**What is expected**
For the copy, please give all of the data again exactly and leave the pictures out.

**Data section**
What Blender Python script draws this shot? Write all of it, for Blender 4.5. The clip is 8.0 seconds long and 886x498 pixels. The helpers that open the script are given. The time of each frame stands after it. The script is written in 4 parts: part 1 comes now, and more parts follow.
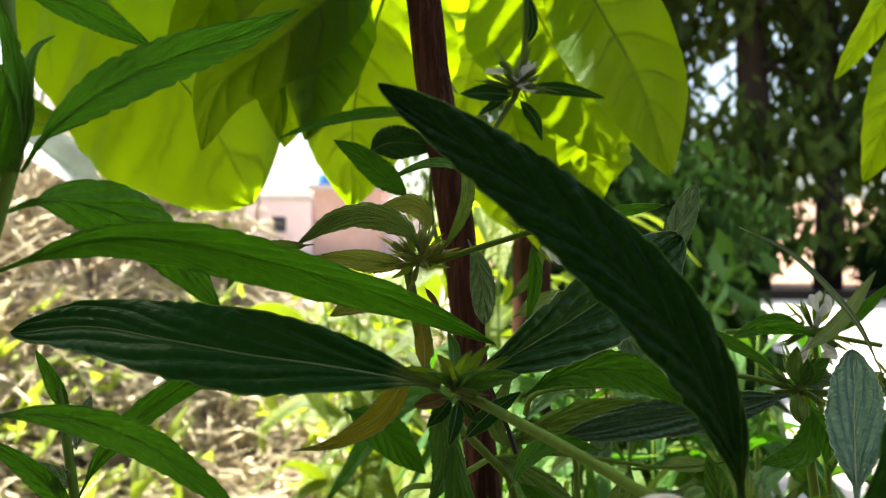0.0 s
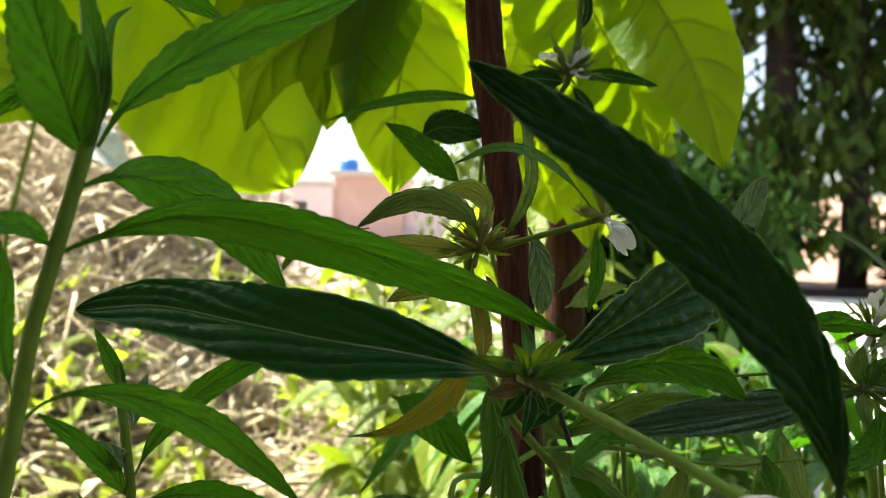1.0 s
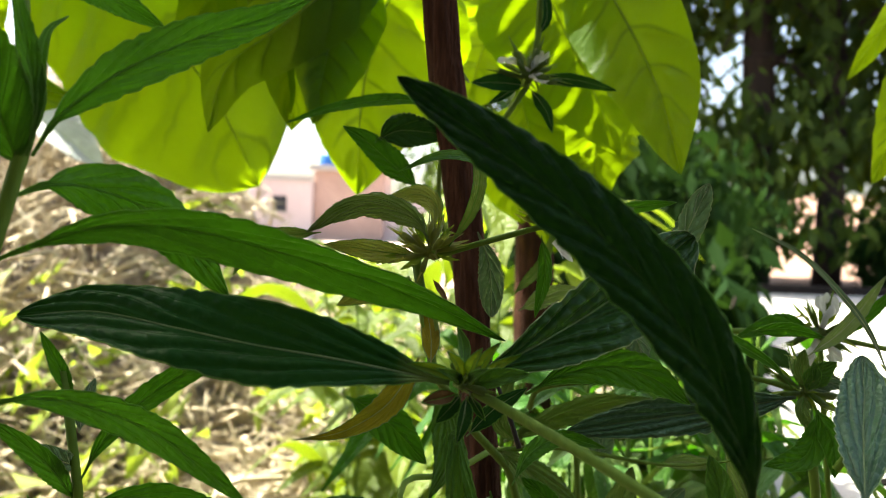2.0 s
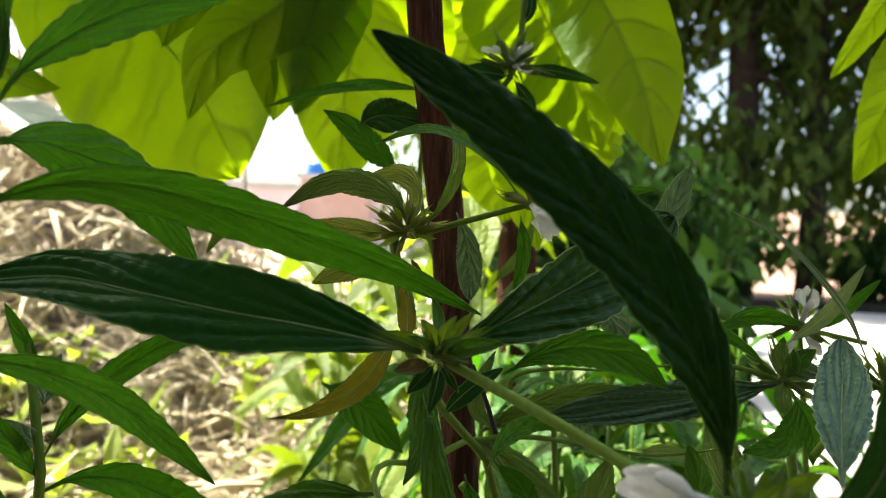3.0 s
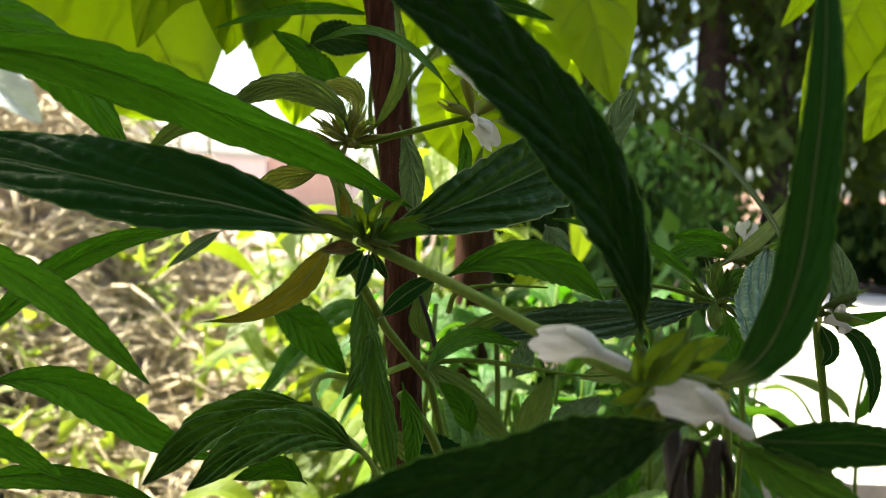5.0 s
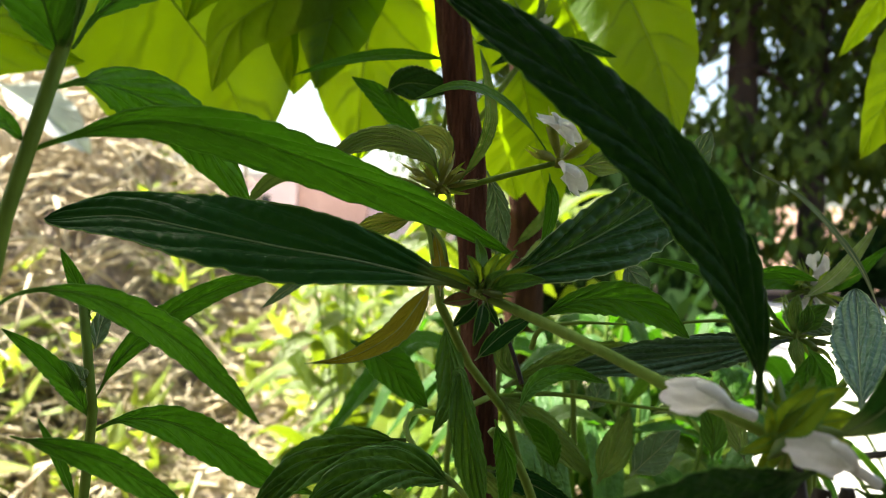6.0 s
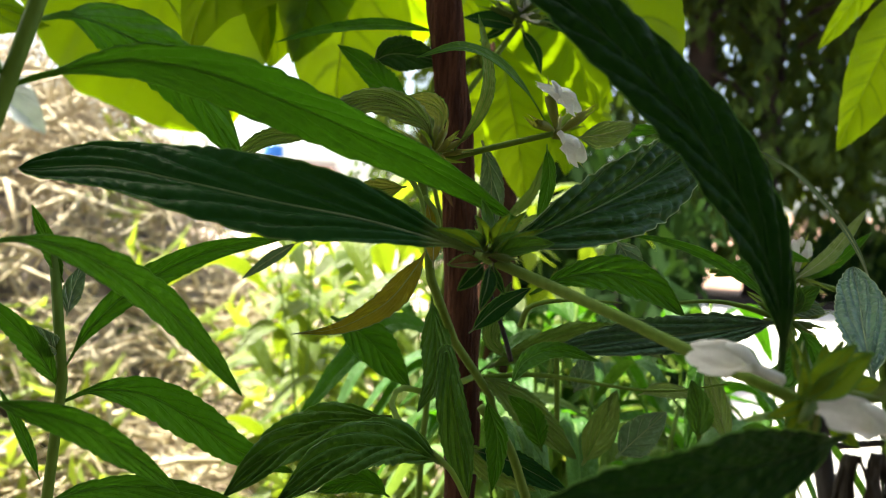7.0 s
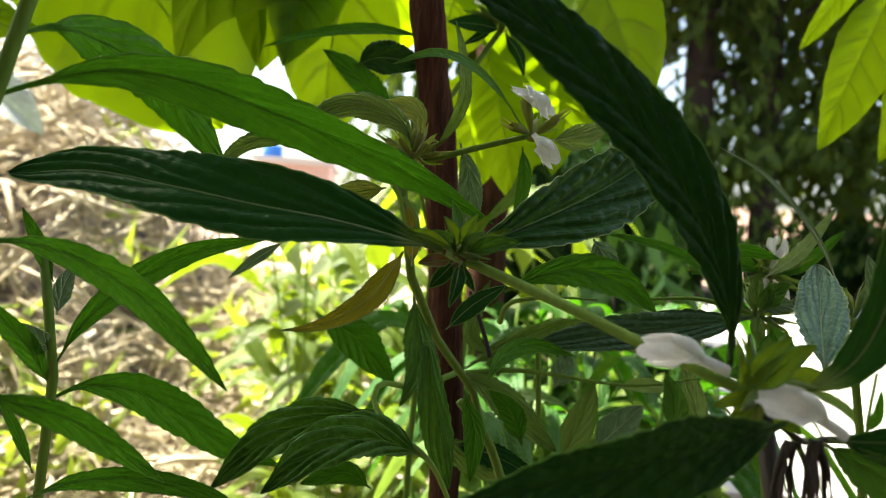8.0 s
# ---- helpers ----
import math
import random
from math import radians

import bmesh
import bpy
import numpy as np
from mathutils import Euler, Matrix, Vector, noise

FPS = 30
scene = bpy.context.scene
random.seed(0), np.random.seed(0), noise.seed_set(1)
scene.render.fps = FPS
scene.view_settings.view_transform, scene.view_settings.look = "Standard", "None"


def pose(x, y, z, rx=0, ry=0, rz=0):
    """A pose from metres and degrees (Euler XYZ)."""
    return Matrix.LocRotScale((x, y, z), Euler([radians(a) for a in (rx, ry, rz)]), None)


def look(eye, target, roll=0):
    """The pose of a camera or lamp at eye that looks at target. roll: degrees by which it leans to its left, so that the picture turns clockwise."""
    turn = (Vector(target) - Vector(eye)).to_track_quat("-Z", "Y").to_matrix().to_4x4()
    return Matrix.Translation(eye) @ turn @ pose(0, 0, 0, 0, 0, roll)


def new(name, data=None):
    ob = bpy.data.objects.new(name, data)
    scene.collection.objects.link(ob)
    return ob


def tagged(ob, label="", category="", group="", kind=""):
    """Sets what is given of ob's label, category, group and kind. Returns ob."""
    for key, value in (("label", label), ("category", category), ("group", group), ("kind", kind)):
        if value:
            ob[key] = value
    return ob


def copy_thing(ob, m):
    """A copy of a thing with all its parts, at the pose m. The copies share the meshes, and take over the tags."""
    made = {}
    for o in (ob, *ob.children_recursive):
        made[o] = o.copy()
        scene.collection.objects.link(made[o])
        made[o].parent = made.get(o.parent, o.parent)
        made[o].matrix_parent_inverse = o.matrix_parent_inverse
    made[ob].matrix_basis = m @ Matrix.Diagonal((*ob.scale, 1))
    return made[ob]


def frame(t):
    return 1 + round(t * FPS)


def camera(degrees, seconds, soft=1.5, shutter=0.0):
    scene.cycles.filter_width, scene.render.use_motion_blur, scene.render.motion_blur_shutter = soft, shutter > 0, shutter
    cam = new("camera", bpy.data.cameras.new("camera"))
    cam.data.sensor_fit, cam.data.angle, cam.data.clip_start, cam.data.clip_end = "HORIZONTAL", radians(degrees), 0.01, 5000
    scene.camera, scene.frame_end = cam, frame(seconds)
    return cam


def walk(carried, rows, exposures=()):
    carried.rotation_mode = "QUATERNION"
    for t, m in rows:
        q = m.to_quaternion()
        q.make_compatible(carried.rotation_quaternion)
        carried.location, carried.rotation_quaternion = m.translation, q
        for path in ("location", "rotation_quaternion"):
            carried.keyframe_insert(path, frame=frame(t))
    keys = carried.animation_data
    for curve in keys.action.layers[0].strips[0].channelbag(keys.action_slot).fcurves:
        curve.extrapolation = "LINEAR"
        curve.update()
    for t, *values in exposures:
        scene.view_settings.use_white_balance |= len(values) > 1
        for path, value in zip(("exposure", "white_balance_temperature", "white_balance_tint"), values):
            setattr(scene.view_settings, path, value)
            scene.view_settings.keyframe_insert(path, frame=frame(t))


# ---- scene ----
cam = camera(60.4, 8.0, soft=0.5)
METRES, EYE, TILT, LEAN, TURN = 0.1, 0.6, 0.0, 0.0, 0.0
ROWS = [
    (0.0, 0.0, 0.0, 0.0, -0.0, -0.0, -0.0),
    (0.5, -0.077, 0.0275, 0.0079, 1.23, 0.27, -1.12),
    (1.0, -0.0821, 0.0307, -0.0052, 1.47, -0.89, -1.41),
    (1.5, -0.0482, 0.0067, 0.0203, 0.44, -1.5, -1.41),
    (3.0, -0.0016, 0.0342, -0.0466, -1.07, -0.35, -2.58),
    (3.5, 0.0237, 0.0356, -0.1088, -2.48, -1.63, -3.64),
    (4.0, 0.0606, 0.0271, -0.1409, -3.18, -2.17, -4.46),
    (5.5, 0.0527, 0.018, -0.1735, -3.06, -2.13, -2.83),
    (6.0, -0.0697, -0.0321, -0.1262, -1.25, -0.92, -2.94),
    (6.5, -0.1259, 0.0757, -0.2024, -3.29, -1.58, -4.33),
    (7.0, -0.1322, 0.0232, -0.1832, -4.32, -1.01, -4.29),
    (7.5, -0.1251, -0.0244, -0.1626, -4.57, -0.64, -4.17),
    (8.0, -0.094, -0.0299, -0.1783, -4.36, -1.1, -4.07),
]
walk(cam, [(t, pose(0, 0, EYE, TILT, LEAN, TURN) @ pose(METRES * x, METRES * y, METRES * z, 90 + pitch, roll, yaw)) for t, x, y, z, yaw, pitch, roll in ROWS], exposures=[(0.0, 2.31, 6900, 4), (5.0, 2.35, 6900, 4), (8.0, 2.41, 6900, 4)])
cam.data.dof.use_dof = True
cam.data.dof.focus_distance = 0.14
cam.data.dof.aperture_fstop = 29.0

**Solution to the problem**
What Blender Python script draws this shot? Write all of it, for Blender 4.5. The clip is 8.0 seconds long and 886x498 pixels. The helpers that open the script are given. The time of each frame stands after it. The script is written in 4 parts: part 1 comes now, and more parts follow.
0.0 s
1.0 s
2.0 s
3.0 s
5.0 s
6.0 s
7.0 s
8.0 s
# ---- helpers ----
import math
import random
from math import radians

import bmesh
import bpy
import numpy as np
from mathutils import Euler, Matrix, Vector, noise

FPS = 30
scene = bpy.context.scene
random.seed(0), np.random.seed(0), noise.seed_set(1)
scene.render.fps = FPS
scene.view_settings.view_transform, scene.view_settings.look = "Standard", "None"


def pose(x, y, z, rx=0, ry=0, rz=0):
    """A pose from metres and degrees (Euler XYZ)."""
    return Matrix.LocRotScale((x, y, z), Euler([radians(a) for a in (rx, ry, rz)]), None)


def look(eye, target, roll=0):
    """The pose of a camera or lamp at eye that looks at target. roll: degrees by which it leans to its left, so that the picture turns clockwise."""
    turn = (Vector(target) - Vector(eye)).to_track_quat("-Z", "Y").to_matrix().to_4x4()
    return Matrix.Translation(eye) @ turn @ pose(0, 0, 0, 0, 0, roll)


def new(name, data=None):
    ob = bpy.data.objects.new(name, data)
    scene.collection.objects.link(ob)
    return ob


def tagged(ob, label="", category="", group="", kind=""):
    """Sets what is given of ob's label, category, group and kind. Returns ob."""
    for key, value in (("label", label), ("category", category), ("group", group), ("kind", kind)):
        if value:
            ob[key] = value
    return ob


def copy_thing(ob, m):
    """A copy of a thing with all its parts, at the pose m. The copies share the meshes, and take over the tags."""
    made = {}
    for o in (ob, *ob.children_recursive):
        made[o] = o.copy()
        scene.collection.objects.link(made[o])
        made[o].parent = made.get(o.parent, o.parent)
        made[o].matrix_parent_inverse = o.matrix_parent_inverse
    made[ob].matrix_basis = m @ Matrix.Diagonal((*ob.scale, 1))
    return made[ob]


def frame(t):
    return 1 + round(t * FPS)


def camera(degrees, seconds, soft=1.5, shutter=0.0):
    scene.cycles.filter_width, scene.render.use_motion_blur, scene.render.motion_blur_shutter = soft, shutter > 0, shutter
    cam = new("camera", bpy.data.cameras.new("camera"))
    cam.data.sensor_fit, cam.data.angle, cam.data.clip_start, cam.data.clip_end = "HORIZONTAL", radians(degrees), 0.01, 5000
    scene.camera, scene.frame_end = cam, frame(seconds)
    return cam


def walk(carried, rows, exposures=()):
    carried.rotation_mode = "QUATERNION"
    for t, m in rows:
        q = m.to_quaternion()
        q.make_compatible(carried.rotation_quaternion)
        carried.location, carried.rotation_quaternion = m.translation, q
        for path in ("location", "rotation_quaternion"):
            carried.keyframe_insert(path, frame=frame(t))
    keys = carried.animation_data
    for curve in keys.action.layers[0].strips[0].channelbag(keys.action_slot).fcurves:
        curve.extrapolation = "LINEAR"
        curve.update()
    for t, *values in exposures:
        scene.view_settings.use_white_balance |= len(values) > 1
        for path, value in zip(("exposure", "white_balance_temperature", "white_balance_tint"), values):
            setattr(scene.view_settings, path, value)
            scene.view_settings.keyframe_insert(path, frame=frame(t))


# ---- scene ----
cam = camera(60.4, 8.0, soft=0.5)
METRES, EYE, TILT, LEAN, TURN = 0.1, 0.6, 0.0, 0.0, 0.0
ROWS = [
    (0.0, 0.0, 0.0, 0.0, -0.0, -0.0, -0.0),
    (0.5, -0.077, 0.0275, 0.0079, 1.23, 0.27, -1.12),
    (1.0, -0.0821, 0.0307, -0.0052, 1.47, -0.89, -1.41),
    (1.5, -0.0482, 0.0067, 0.0203, 0.44, -1.5, -1.41),
    (3.0, -0.0016, 0.0342, -0.0466, -1.07, -0.35, -2.58),
    (3.5, 0.0237, 0.0356, -0.1088, -2.48, -1.63, -3.64),
    (4.0, 0.0606, 0.0271, -0.1409, -3.18, -2.17, -4.46),
    (5.5, 0.0527, 0.018, -0.1735, -3.06, -2.13, -2.83),
    (6.0, -0.0697, -0.0321, -0.1262, -1.25, -0.92, -2.94),
    (6.5, -0.1259, 0.0757, -0.2024, -3.29, -1.58, -4.33),
    (7.0, -0.1322, 0.0232, -0.1832, -4.32, -1.01, -4.29),
    (7.5, -0.1251, -0.0244, -0.1626, -4.57, -0.64, -4.17),
    (8.0, -0.094, -0.0299, -0.1783, -4.36, -1.1, -4.07),
]
walk(cam, [(t, pose(0, 0, EYE, TILT, LEAN, TURN) @ pose(METRES * x, METRES * y, METRES * z, 90 + pitch, roll, yaw)) for t, x, y, z, yaw, pitch, roll in ROWS], exposures=[(0.0, 2.31, 6900, 4), (5.0, 2.35, 6900, 4), (8.0, 2.41, 6900, 4)])
cam.data.dof.use_dof = True
cam.data.dof.focus_distance = 0.14
cam.data.dof.aperture_fstop = 29.0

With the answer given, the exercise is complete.